Un soir que le pacha était venu sans façon s’inviter à dîner chez l’ambassadeur, il y fut reconnu par le tchiaouch-bachi, ou chef des serviteurs turcs de l’ambassade. Il avait sauvé la vie à cet homme il y avait vingt ans. Celui-ci s’appelait Fesy, avait été janissaire à Constantinople, et, mauvais sujet, comme ils l’étaient tous, il n’avait connu pendant long-temps d’autre loi que celle du sabre, d’autre argument que le poignard. À la suite d’une rixe dans laquelle il avait tué un homme, Fesy avait été condamné à perdre la tête. Hafiz-Pacha, grace aux fonctions qu’il remplissait alors, put intervenir en faveur du janissaire et le sauver. Cet épisode datait déjà de loin, et, si le coupable gracié se souvenait du bienfait, le bienfaiteur avait oublié sa clémence. Le pacha, retrouvant, après vingt années, l’ancien janissaire devenu grave à mesure que ses moustaches grisonnaient, demanda à Fesy comment, lui qui paraissait maintenant un homme si sage, il avait pu se laisser aller à des violences aussi fâcheuses.

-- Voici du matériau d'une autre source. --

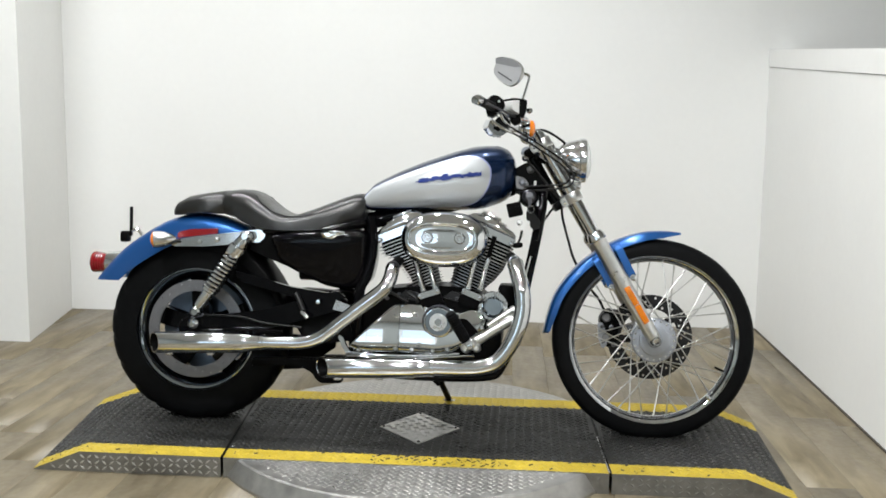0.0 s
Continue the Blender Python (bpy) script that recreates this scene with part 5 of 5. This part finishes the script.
part("lower_belt_guard", prism(bmesh.new(), rounded([(0.16, 0.225), (0.276, 0.229), (0.404, 0.230), (0.47, 0.236), (0.475, 0.15), (0.41, 0.148), (0.389, 0.155), (0.372, 0.183), (0.338, 0.199), (0.288, 0.206), (0.16, 0.198)], 0.008), -0.10, -0.06, 0.005), SATIN_BLACK, gearbox)
part("belt_deflector", prism(bmesh.new(), rounded([(0.12, 0.30), (0.42, 0.285), (0.42, 0.25), (0.30, 0.17), (0.16, 0.16)], 0.012), 0.06, 0.075, 0.004), SATIN_BLACK, gearbox)

for i in range(16):
    part("belt_tooth", box(bmesh.new(), 0.285 + 0.0115 * i, 0.291 + 0.0115 * i, -0.098, -0.062, 0.227, 0.2325, 0.001), SATIN_BLACK, gearbox)

# small pieces on the cases below the cylinders
part("cylinder_base", prism(bmesh.new(), rounded([(0.665, 0.452), (0.690, 0.478), (0.735, 0.470), (0.73, 0.440)], 0.008), -0.118, -0.10, 0.004), DISC_BLACK, gearbox)
part("cylinder_base", prism(bmesh.new(), rounded([(0.815, 0.455), (0.845, 0.478), (0.885, 0.470), (0.88, 0.440)], 0.008), -0.118, -0.10, 0.004), DISC_BLACK, gearbox)
for pts in ([(0.60, -0.116, 0.455), (0.64, -0.12, 0.468), (0.68, -0.12, 0.448), (0.70, -0.118, 0.436)], [(0.70, -0.122, 0.468), (0.725, -0.126, 0.452), (0.735, -0.124, 0.437)], [(0.90, -0.12, 0.455), (0.925, -0.125, 0.44), (0.955, -0.122, 0.45)]):
    part("oil_hose", tube(bmesh.new(), pts, 0.0055, 8), HOSE, gearbox)
for x, z in ((0.628, 0.448), (0.668, 0.462), (0.765, 0.447), (0.805, 0.452), (0.865, 0.455), (0.93, 0.462)):
    bolt(gearbox, x, -0.113, z, 0.0055, DARK_STEEL, 0.006)

# ---- floor planks ----
def floor():
    """Vinyl planks laid at a slant to the walls, each with its own bevelled edge."""
    ground = slab("floor", LEFT - 0.1, RIGHT + 0.1, SOUTH - 0.1, BACK + 0.1, -0.06, -0.004, DARKJOINT, "grey-brown wood-look plank floor", "floor")
    turn = radians(FLOOR_TURN)
    c, s = math.cos(turn), math.sin(turn)
    W, L = 0.152, 1.22
    rng = random.Random(4)
    def shape(w, l):
        bm = bmesh.new()
        e = 0.0012
        a = [bm.verts.new(p) for p in ((0, 0, -0.003), (l, 0, -0.003), (l, w, -0.003), (0, w, -0.003))]
        b = [bm.verts.new(p) for p in ((e, e, 0), (l - e, e, 0), (l - e, w - e, 0), (e, w - e, 0))]
        ring_faces(bm, a, b)
        bm.faces.new(b)
        return bm
    first = part("plank", shape(W, L), PLANK, ground, angle=3)
    spare = bmesh.new()
    used = 0
    for j in range(-75, 75):
        shift = rng.random() * L
        for i in range(-9, 10):
            u, v = i * L + shift, j * W
            cx, cy = (u + L / 2) * c - (v + W / 2) * s, (u + L / 2) * s + (v + W / 2) * c
            if not (LEFT - 0.5 < cx < RIGHT + 0.5 and SOUTH - 0.5 < cy < BACK + 0.5):
                continue
            m = Matrix(((c, -s, 0, u * c - v * s), (s, c, 0, u * s + v * c), (0, 0, 1, 0), (0, 0, 0, 1)))
            if -2.6 < cx < 3.2 and -1.3 < cy < BACK + 0.4 and used < 299:
                if used:
                    again(first, m)
                else:
                    first.matrix_basis = m
                used += 1
            else:
                one = shape(W, L)
                bmesh.ops.transform(one, matrix=m, verts=one.verts)
                me = bpy.data.meshes.new("spare")
                one.to_mesh(me)
                one.free()
                spare.from_mesh(me)
                bpy.data.meshes.remove(me)
    tagged(part("planks", spare, PLANK, ground, angle=3), kind="stuff")


FLOOR_TURN = 91
floor()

Le vieux tchiaouch répondit, avec le plus grand sang-froid et comme s’il se fût agi d’une simple peccadille : « J’étais jeune dans ce temps-là et janissaire ! »

Dans toutes les causeries auxquelles se laissait aller le pacha d’Erzeroum, il régnait une animation excessive. Chez lui, cette animation était parfois, mais bien faiblement, modérée par les habitudes de nonchalance particulières aux Turcs. Ses manières étaient prévenantes et aimables ; il paraissait rechercher beaucoup le commerce des Européens et s’intéresser sérieusement à leurs découvertes. Il tenait à s’en instruire pour en faire profiter son pays, et affectait de rejeter bien loin le mépris stupide qu’ont en général les mahométans pour la civilisation occidentale. Il y avait cependant un point sur lequel nous ne pouvions passer condamnation en sa faveur : Hafiz-Pacha avait pour médecin un Piémontais qui avait été cuisinier à bord d’un navire marchand. Le pacha ne l’ignorait pas. À la vérité, il n’avait pas une foi aveugle dans la science du Piémontais, mais il disait : « Que voulez-vous ? faute de mieux, je le garde. Allah kerim ! » ce qui voulait dire : Dieu est grand ! Dieu me sauvera !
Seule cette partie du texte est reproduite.